- Required work
Count how many lines in the material below hold the word "Continue"; the reply is that number alone.

- Input for this task
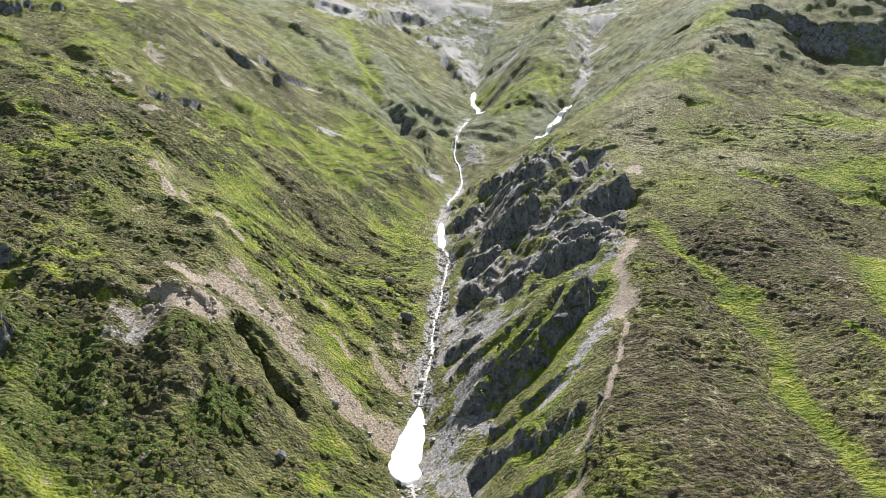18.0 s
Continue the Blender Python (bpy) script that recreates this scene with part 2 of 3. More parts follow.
# ---- the lie of the land: ridges, gullies and breaks of slope, as lines of x, y, z ----
LAND = {
    "stream": [(-14, 60, -122), (-9, 120, -97), (-5, 170, -75), (-4.5, 210, -59), (-6, 225, -56), (-10, 246, -52), (-11, 254, -50), (-9, 268, -43), (-7, 290, -31.5), (-6, 311, -22), (-3.5, 337, -11), (-2, 358, -2.5),
               (-4.5, 372, 2.5), (-5, 402, 12.5), (-3, 430, 21), (3, 458, 32), (5, 470, 38), (3.5, 485, 48), (1, 496, 56), (3, 522, 70), (6, 538, 77), (12, 565, 89), (22, 590, 99), (24, 620, 109), (15.5, 660, 125), (19, 693, 142), (26, 760, 178), (36, 830, 222)],
    "east_branch": [(14, 482, 48), (34, 500, 58), (56, 519, 69), (62, 532, 78), (71, 550, 91), (78, 561, 98), (87, 587, 116), (103, 629, 144), (120, 696, 181), (140, 760, 222)],
    "nose": [(14, 496, 62), (27, 535, 84), (46, 580, 112), (60, 640, 150), (78, 693, 186), (96, 770, 232)],
    "spur_crest": [(2, 130, -84), (9, 165, -64), (15, 191, -49), (27, 218, -31.5), (37, 244, -17.5), (44, 266, -9), (51, 292, 5), (60, 320, 21), (63, 332, 27.5), (60, 365, 39),
                   (78, 398, 62), (104, 436, 87), (128, 468, 106), (151, 501, 127), (182, 580, 172), (215, 680, 224)],
    "cliff_face": [(11.6, 235, -40), (15.8, 249, -33), (5, 273, -27), (30, 268, -10), (38, 287, -1), (29, 327, 10), (14, 352, 6), (25, 361, 29), (6, 395, 16), (14, 420, 34), (36, 440, 52)],
    "east_slope": [(28, 195, -41.5), (43, 206, -34), (54, 199, -41), (67, 198, -36), (70, 181, -44), (40, 160, -60), (69, 230, -27), (72, 255, -14.5), (92, 210, -34), (92, 238, -20), (110, 234, -24),
                   (66, 293, 10.5), (87, 293, 13), (114, 294, 1), (131, 264, -5), (115, 321, 22), (165, 321, 25.5), (139, 368, 44), (134, 429, 76), (100, 380, 48), (90, 345, 33)],
    "east_gully": [(153, 322, 14), (142, 280, -2), (131, 243, -16), (118, 215, -34), (103, 187, -50), (80, 150, -68), (60, 110, -88)],
    "east_bank": [(135, 211, -30), (170, 240, -18), (190, 300, 14), (226, 359, 50), (204, 420, 64), (211, 508, 118), (252, 480, 99), (274, 561, 168), (300, 430, 74), (290, 330, 28), (220, 250, -12), (150, 150, -58)],
    "west_spur": [(-25, 165, -64), (-41, 186, -49), (-35, 232, -42), (-47, 233, -28.5), (-55, 246, -15), (-64, 256, -8), (-71, 302, 10), (-83, 306, 14), (-105, 310, 31), (-127, 400, 73), (-121, 480, 110)],
    "west_bank": [(-20, 225, -50), (-28, 255, -36), (-48, 286, -12), (-21, 327, -9.5), (-39, 353, -1), (-50, 358, 8), (-46, 373, 20), (-70, 388, 38), (-16, 440, 38), (-22, 480, 58), (-60, 455, 60), (-32, 588, 120), (-99, 496, 97), (-60, 640, 160)],
    "west_slope": [(-53, 197, -48), (-60, 200, -48), (-79, 207, -33), (-76, 220, -31), (-74, 236, -18), (-103, 232, -10.5), (-117, 254, 0), (-128, 258, 6), (-135, 291, 27), (-144, 330, 49), (-157, 316, 43),
                   (-145, 381, 75), (-165, 388, 85), (-175, 474, 138), (-216, 427, 119), (-100, 170, -50), (-150, 180, -34), (-180, 250, 6), (-230, 300, 46)],
    "west_skyline": [(-330, 480, 150), (-310, 540, 180), (-270, 617, 208), (-215, 745, 249), (-190, 855, 298), (-110, 1010, 346)],
    "back_skyline": [(-68, 772, 229), (-30, 880, 290), (20, 1020, 341), (130, 985, 321), (60, 900, 280), (178, 812, 256), (228, 915, 311), (262, 843, 276), (300, 785, 259), (335, 755, 248), (365, 720, 231), (455, 735, 224), (570, 695, 224)],
    "far_rim": [(712, 1200, 440), (694, 1204, 438), (731, 1196, 434), (655, 1215, 392), (770, 1180, 390), (600, 1230, 362), (850, 1150, 352), (520, 1150, 338), (-300, 1400, 330), (100, 1500, 330), (400, 1400, 330), (1200, 1100, 330), (-700, 900, 150), (-900, 300, -60), (900, 300, 60), (600, 300, 40)],
    "valley_below": [(0, -100, -190), (-300, -100, -170), (300, -100, -170), (-250, 80, -95), (250, 60, -100), (-500, 100, -80), (500, 150, -60), (0, -900, -400), (-1500, 0, -300), (1500, 0, -300), (-1500, 2500, 100), (1500, 2500, 100), (0, 4500, -300), (-4000, 3000, -500), (4000, 3000, -500), (0, -3000, -700), (-3500, -1500, -700), (3500, -1500, -700)],
}


def hashed(i, j, seed):
    h = (i.astype(np.int64) * 374761393 + j.astype(np.int64) * 668265263 + seed * 974711) & 0x7FFFFFFF
    h = ((h ^ (h >> 13)) * 1274126177) & 0x7FFFFFFF
    return ((h ^ (h >> 16)) & 0xFFFF) / 65535.0


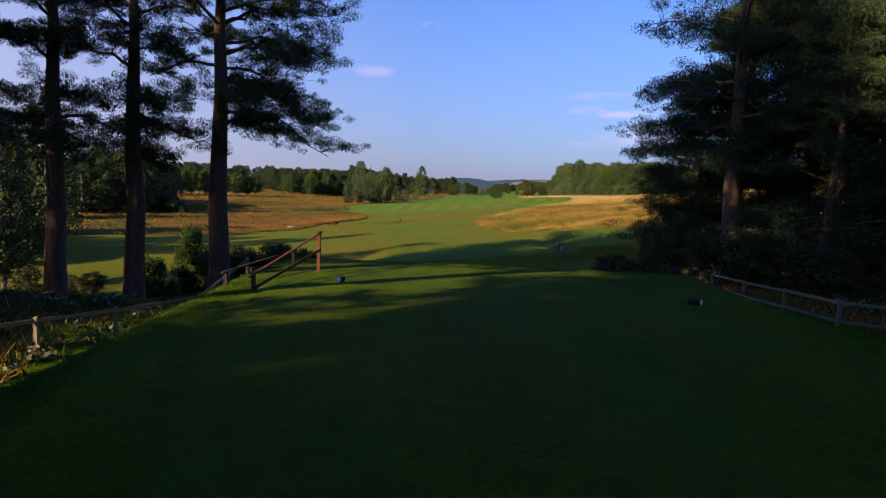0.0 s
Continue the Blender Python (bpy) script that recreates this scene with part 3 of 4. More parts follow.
def make_tree(name, seed, h, crown, bark, leaf, trunk_r, clumps, count, size, label, base=0.25, shape="round", lean=0.0, limbs=True, flat=1.0, droop=0.0, tall=False):
    """One tree at the origin: a tapered trunk with limbs, and a crown of small leaves in uneven clumps."""
    rng = np.random.default_rng(seed)
    top = np.array([lean * h, 0, h * (0.97 if shape != "round" else 0.85)])
    spine = bend(rng, (0, 0, -0.3), top, 8, 0, 0.012)
    pieces = [tube(spine, trunk_r * np.linspace(1.15, 0.12, 8)**(0.8), 9)]
    flare = tube([(0, 0, -0.35), (0, 0, 0.02 * h), tuple(spine[1])], [trunk_r * 1.5, trunk_r * 1.12, trunk_r * 0.9], 9)
    pieces.append(flare)
    cs, rs = [], []
    p1, p2 = rng.random(2) * 6.28
    for i in range(clumps):
        f = (i + rng.random()) / clumps
        a = i * 2.4 + rng.random() * 0.9
        z = h * (base + (0.97 - base) * f)
        if shape == "round":
            reach = math.sqrt(max(0.02, 1 - ((f - 0.42) / 0.62)**2))
        elif shape == "tall":
            reach = 0.22 + 0.86 * math.sin(math.pi * (0.16 + 0.80 * f))
        elif shape == "cone":
            reach = (1.02 - f * 0.97) * (0.78 + 0.4 * rng.random())
        elif shape == "scots":
            reach = (0.50 + 0.55 * rng.random()) * (1.0 - 0.72 * f**2.4) * (0.7 + 0.3 * min(1, f * 4))
        else:
            reach = 0.9
        if shape == "round":
            reach *= 1 + 0.20 * math.sin(2 * a + p1 + 4 * f) + 0.16 * math.sin(3 * a + p2 - 6 * f)
        r = crown * reach * (0.45 + 0.60 * rng.random() if shape not in ("cone",) else 0.55 + 0.2 * rng.random())
        at = np.array([np.interp(z, spine[:, 2], spine[:, 0]) + r * math.cos(a) * 0.8, np.interp(z, spine[:, 2], spine[:, 1]) + r * math.sin(a) * 0.8, z])
        if shape == "cone":
            at[2] -= 0.12 * r
            rad = np.array([r * 0.5 + 0.25, r * 0.5 + 0.25, h * 0.035])
        elif shape == "scots":
            k = crown * (0.15 + 0.15 * rng.random())
            rad = np.array([k * 1.35, k * 1.35, k * 0.62])
        elif shape == "tall":
            k = crown * (0.13 + 0.16 * rng.random()) * (1.0 - 0.35 * f)
            rad = np.array([k, k, k * (1.2 + 0.8 * rng.random())])
        else:
            k = crown * (0.11 + 0.17 * rng.random()) * (1.25 if clumps < 60 else 1.0)
            rad = np.array([k * 1.15, k * 1.15, k * 0.75])
        cs.append(at)
        rs.append(rad)
        if limbs and (shape != "cone") and i % 2 == 0:
            zs = max(z - r * (0.55 if shape != "scots" else 0.15) - 0.03 * h, h * base * 0.75)
            st = (np.interp(zs, spine[:, 2], spine[:, 0]), np.interp(zs, spine[:, 2], spine[:, 1]), zs)
            lr = trunk_r * (0.16 + 0.14 * (1 - f))
            pieces.append(tube(bend(rng, st, at, 5, 0.06, 0.05), lr * np.linspace(1, 0.25, 5), 5))
    if shape == "cone" or shape == "tall":
        cs.append(np.array([top[0], top[1], h * 0.97]))
        rs.append(np.array([crown * 0.10, crown * 0.10, h * 0.05]))
    co, f = joined(pieces)
    tm = mesh_from("trunk", co, f)
    tm.polygons.foreach_set("use_smooth", np.ones(len(f), bool))
    tm.materials.append(MAT[bark])
    lco, lf = leaves(rng, np.array(cs), np.array(rs), count, size, flat, droop)
    cm = mesh_from("crown", lco, lf)
    cm.materials.append(MAT[leaf])
    root = new(name)
    tagged(root, label, "shrub" if "shrub" in name or "bush" in name else "tree")
    for part_name, me in (("trunk", tm), ("crown", cm)):
        ob = new(part_name, me)
        ob.parent = root
    root.empty_display_size = 0.5
    return root, h, crown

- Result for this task
2